7. Strategies for Borrowers Facing Accumulated Interest
Prompt Communication
- Borrowers should communicate early with the bank if repayment difficulties arise. Ignoring notices often leads to bigger problems, ballooning interest, and quick escalation to default.
Request for Restructuring or Refinancing
- Many banks offer loan restructuring to borrowers facing financial hardship. This might involve lowering the interest rate, extending the payment term, or condoning certain penalty fees.
Review of Contract and Charges
- Borrowers should carefully review all charges—interest, penalties, attorneys’ fees, etc.—to ensure they conform with the loan agreement and applicable law.
Seek Professional Advice
- Consulting with a lawyer or accredited financial advisor helps clarify rights and obligations, evaluate possible defenses, and propose realistic settlement options.
Out-of-Court Settlement
- Settling out of court may save time and money. Banks often prefer restructuring or compromise rather than lengthy litigation.
8. Strategies for Banks and Lending Institutions
Clear and Transparent Loan Agreements
- To minimize disputes, banks must ensure loan documents clearly stipulate interest rates, penalty charges, and other terms. Compliance with the Truth in Lending Act is crucial.
Reasonable Interest and Penalty Provisions
- Banks should keep interest rates and penalty charges at levels that align with BSP regulations and jurisprudence to avoid “unconscionability” issues.
Proper Notice and Demand
- Before taking legal steps, banks should observe proper notice to borrowers, giving them a chance to cure the default, restructure, or negotiate.
Exploring Settlement Channels
- Encouraging mediation or direct settlement with borrowers can be more cost-effective than resorting to litigation, especially for relatively small loan amounts.
Compliance with Regulatory Requirements
- Regularly updating internal policies to comply with BSP circulars and other new regulations.
- Proper record-keeping and compliance with anti-money laundering and data privacy requirements.
9. Court Actions and Litigation Process
Initiation of Suit
- A bank’s complaint for collection of sum of money (or foreclosure) typically alleges the existence of the loan, borrower’s default, the outstanding principal, and accumulated interest/penalties.
Answer and Possible Counterclaims
- The borrower may answer with defenses such as payment, novation, prescription, unconscionable interest rates, or violation of contractual terms by the lender.
Pre-trial and Mandatory Mediation
- The court usually refers the case to mediation.
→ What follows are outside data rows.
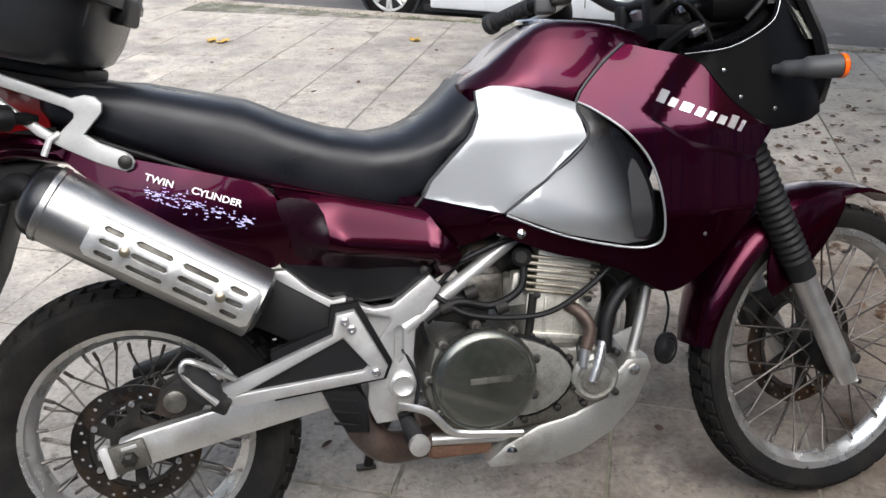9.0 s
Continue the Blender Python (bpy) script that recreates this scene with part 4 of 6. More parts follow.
        sh = prism([(0.0, -0.028), (0.01, -0.037), (0.294, -0.037), (0.304, -0.028), (0.304, 0.03), (0.294, 0.038), (0.01, 0.038), (0.0, 0.03)], 0.0, 0.004, 0.0012, 0, None, holes)
        base = A + u * 0.092
        for w in sh.verts:
            a_, y_, v_ = w.co
            sag = 0.075 - math.sqrt(max(0, 0.075 ** 2 - v_ ** 2))
            w.co = base + u * a_ + v * v_ + Vector((0, -0.067 - 0.005 - y_ + sag, 0))
        part("heat_shield", sh, SHIELD, mu, "slotted heat shield")
        part("slot_backing", rings(bmesh.new(), [[base + u * a_ + v * v_ + Vector((0, -0.0685 + (0.07 - math.sqrt(0.07 ** 2 - v_ ** 2)), 0)) for v_ in (-0.03, -0.015, 0, 0.015, 0.03)] for a_ in (0.012, 0.292)], False, False), CAST, mu)
        for a_ in (0.067, 0.24):
            part("shield_bolt", lathe([(0.009, 0), (0.009, 0.004), (0.004, 0.007), (0, 0.007)], base + u * a_ + Vector((0, -0.0755, 0)), (0, -1, 0), 14), BRASSY, mu)
        P("link_pipe_guard", prism([(0.30, 0.68), (0.25, 0.588), (0.40, 0.50), (0.46, 0.47), (0.475, 0.52), (0.42, 0.60)], -0.166, -0.11, 0.018), BLACKP, "black link pipe guard")
        P("link_pipe_guard", prism([(0.38, 0.455), (0.45, 0.46), (0.475, 0.40), (0.475, 0.34), (0.43, 0.345), (0.405, 0.39)], -0.172, -0.12, 0.012), BLACKP)
        for i in range(4):
            P("guard_rib", box((0.43, -0.1735, 0.44 - i * 0.024), (0.05, 0.004, 0.005), 0.001, (0, 12, 0)), BLACKP)

    # bodywork
    tank = []
    side = ((1, 0), (0.985, 0.13), (0.955, 0.3), (0.9, 0.5), (0.835, 0.7), (0.775, 0.855), (0.735, 0.92), (0.67, 0.957), (0.55, 0.978), (0.35, 0.992))
    for x, zt, zl, w in ((0.69, 0.995, 0.985, 0.11), (0.705, 1.008, 0.988, 0.145), (0.745, 1.03, 0.99, 0.166), (0.8, 1.075, 0.985, 0.176), (0.84, 1.101, 0.975, 0.178), (0.862, 1.11, 0.968, 0.179), (0.885, 1.1125, 0.96, 0.181), (0.94, 1.109, 0.95, 0.184), (1.0, 1.099, 0.945, 0.184), (1.045, 1.085, 0.948, 0.174), (1.065, 1.072, 0.95, 0.166), (1.1, 1.02, 0.95, 0.14)):
        row = [(x, w * a, zl + (zt - zl) * h) for a, h in side] + [(x, 0, zt)] + [(x, -w * a, zl + (zt - zl) * h) for a, h in reversed(side)]
        row += [(x, -w * 0.9, zl - 0.09), (x, w * 0.9, zl - 0.09)]
        tank.append(row)
    tk = P("fuel_tank", rings(bmesh.new(), tank), pal["body"], "glossy fuel tank", None, None, 50)
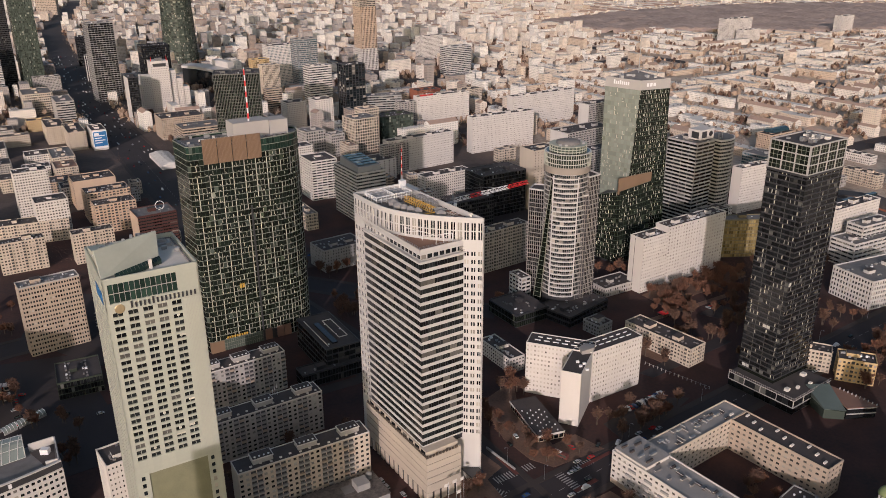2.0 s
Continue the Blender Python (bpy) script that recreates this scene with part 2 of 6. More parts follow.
def box_part(name, material, parent, fr, x0, y0, z0, x1, y1, z1, label=""):
    """One box as an object of its own; alike boxes share their mesh."""
    key = (name, material, round(x1 - x0, 3), round(y1 - y0, 3), round(z1 - z0, 3))
    if key not in CACHE:
        b = Bag()
        b.box(0, 0, 0, *key[2:])
        CACHE[key] = mesh_of(name, b.v, b.f, material)
    ob = new(name, CACHE[key])
    ob.parent = parent
    ox, oy, c, s = fr or (0, 0, 1, 0)
    ob.matrix_local = Matrix.Translation((ox + c * x0 - s * y0, oy + s * x0 + c * y0, z0)) @ Matrix.Rotation(math.atan2(s, c), 4, "Z")
    if label:
        ob["label"] = label
    return ob


def along(p, q):
    """The frame of a wall that runs from p to q, with its outside to the right."""
    L = math.hypot(q[0] - p[0], q[1] - p[1])
    return (p[0], p[1], (q[0] - p[0]) / L, (q[1] - p[1]) / L), L


def wall_grid(fr, L, z0, z1, floor, bay, wf, hf, wall, glass, bags, fine=None, dep=0.3, sill=0.5, mull=0, edge=None, frame_mat=None, mw=0.06, balc=0):
    """A facade: floor bands and piers stand proud of recessed panes. fine: the parent under which bands, piers and panes are objects
    of their own; otherwise they are gathered in bags by material. sill: share of the solid height that lies below the pane."""
    nf, nb = max(1, round((z1 - z0) / floor)), max(1, round((L - 2 * (edge or 0)) / bay))
    fh, bw, e = (z1 - z0) / nf, (L - 2 * (edge or 0)) / nb, edge or 0
    solid, gap = fh * (1 - hf), bw * (1 - wf)

    def put(name, mat, *box):
        if fine is not None:
            box_part(name, mat, fine, fr, *box)
        else:
            bags.setdefault(mat, Bag()).box(*box, fr=fr)

    zs = [(z0, z0 + solid * sill)] + [(z0 + i * fh - solid * (1 - sill), z0 + i * fh + solid * sill) for i in range(1, nf)] + [(z1 - solid * (1 - sill), z1)]
    for a, b in zs:
        if b - a > 0.02:
            put("spandrel", wall, 0, 0, a, L, dep, b)
    if gap > 0.05 or e > 0.05:
        for j in range(nb + 1):
            a, b = e + j * bw - gap / 2, e + j * bw + gap / 2
            a, b = (0, b) if j == 0 else ((a, L) if j == nb else (a, b))
            if b - a > 0.03:
                put("pier", wall, a, 0.03, z0, b, dep, z1)
    for i in range(nf):
        for j in range(nb):
            x0, x1 = e + j * bw + gap / 2, e + (j + 1) * bw - gap / 2
            a, b = z0 + i * fh + solid * sill, z0 + (i + 1) * fh - solid * (1 - sill)
            put("window", glass, x0, dep - 0.08, a, x1, dep + 0.04, b)
            if b - a > 6:
                bags.setdefault(frame_mat or wall, Bag()).box(x0, dep - 0.16, (a + b) / 2 - 0.25, x1, dep - 0.07, (a + b) / 2 + 0.25, fr=fr)
            for k in range(1, mull + 1):
                x = x0 + (x1 - x0) * k / (mull + 1)
                bags.setdefault(frame_mat or wall, Bag()).box(x - mw, dep - 0.16, a, x + mw, dep - 0.07, b, fr=fr)
            if balc and i and (j % balc) == balc - 1:
                bags.setdefault(wall, Bag()).box(x0 - 0.3, -1.0, z0 + i * fh, x1 + 0.3, -0.02, z0 + i * fh + 1.0, fr=fr)
                # thin dark sheet stands in for the shade of a recessed balcony
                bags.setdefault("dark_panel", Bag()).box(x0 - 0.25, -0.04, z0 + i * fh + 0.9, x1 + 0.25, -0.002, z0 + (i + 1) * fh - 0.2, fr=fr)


RECT = {"front": lambda w, d: ((0, 0), (w, 0)), "right": lambda w, d: ((w, 0), (w, d)), "back": lambda w, d: ((w, d), (0, d)), "left": lambda w, d: ((0, d), (0, 0))}


def roof_units(bags, w, d, h, n, rnd, mat="roof_grey", size=(0.6, 1.9), tall=(0.4, 1.3)):
    """Vents, hatches and boxes in loose rows along the longer side of a flat roof."""
    m = n * 3
    for k in range(m):
        a, b, t = rnd.uniform(*size), rnd.uniform(*size), rnd.uniform(*tall)
        u, v = (k + rnd.uniform(0.1, 0.6)) / m, rnd.choice((0.2, 0.28, 0.62, 0.7))
        u, v = (u, v) if w > d else (v, u)
        x, y = 0.8 + u * max(0.2, w - a - 1.6), 0.8 + v * max(0.2, d - b - 1.6)
        bags.setdefault("white_paint" if rnd.random() < 0.12 else mat, Bag()).box(x, y, h, x + a, y + b, h + t)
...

If no settlement is reached, a pre-trial conference is held to narrow issues. Thereafter, the case proceeds to trial if unresolved.
Trial and Decision
- The court determines liability, the extent of the debt, and the proper interest rate. If the interest is found excessive, the court can reduce it to a fair rate.
Execution of Judgment
- Once the decision becomes final and executory, the bank can enforce the judgment, potentially through garnishment of bank accounts, levy on personal property, or foreclosure on real property if not yet foreclosed.
10. Practical Tips and Best Practices
For Borrowers
- Always Document Payments: Keep receipts and ensure payments are properly acknowledged.
- Proactive Communication: Inform your lender early if you anticipate or experience financial difficulties.
- Legal Consultation: If a dispute arises, get professional advice to understand your rights, possible defenses, and the best path forward.
For Lenders
- Clear Contracts and Disclosures: Properly explain terms, interest rates, fees, and penalty provisions.
- Reasonable Lending Policies: Excessive or “predatory” rates are more likely to be challenged in court.
- Early Intervention: Engage borrowers soon after delinquency to explore repayment or restructuring options.
For Both Parties
- Good Faith Negotiation: Courts typically look favorably on parties that attempt to resolve disputes amicably.
- Maintain Paper Trails: Proper documentation helps in proving one’s position if formal dispute resolution becomes necessary.
11. Summary
Resolving a bank loan debt dispute amid accumulated interest in the Philippines involves understanding the interplay of contract law, banking regulations, and judicial principles. Key takeaways include:
- Legal and Conventional Interest: Philippine law allows parties to freely stipulate interest rates, but these can be struck down or reduced if deemed unconscionable. Absent a stipulation, the legal interest rate is generally 6% per annum.
- Remedies: Lenders may choose extrajudicial or judicial remedies, including foreclosure or collection suits. Borrowers can defend against unconscionable interest rates or improper charges.
- Dispute Resolution: Before litigation, banks and borrowers often attempt restructuring, negotiation, or mediation. Litigation is typically a last resort due to time and cost.
- Best Practices: Transparency, thorough documentation, and proactive engagement are crucial for both sides to avoid or mitigate disputes.
Important Disclaimer
This article provides a general overview of Philippine laws and practices concerning bank loan debt disputes and accumulated interest. It is not legal advice. For specific cases or tailored guidance, you should consult a qualified attorney with expertise in Philippine banking and credit laws.
By understanding the legal framework and applicable rules, both lenders and borrowers can navigate bank loan disputes more effectively—maximizing the chances of a fair and satisfactory resolution.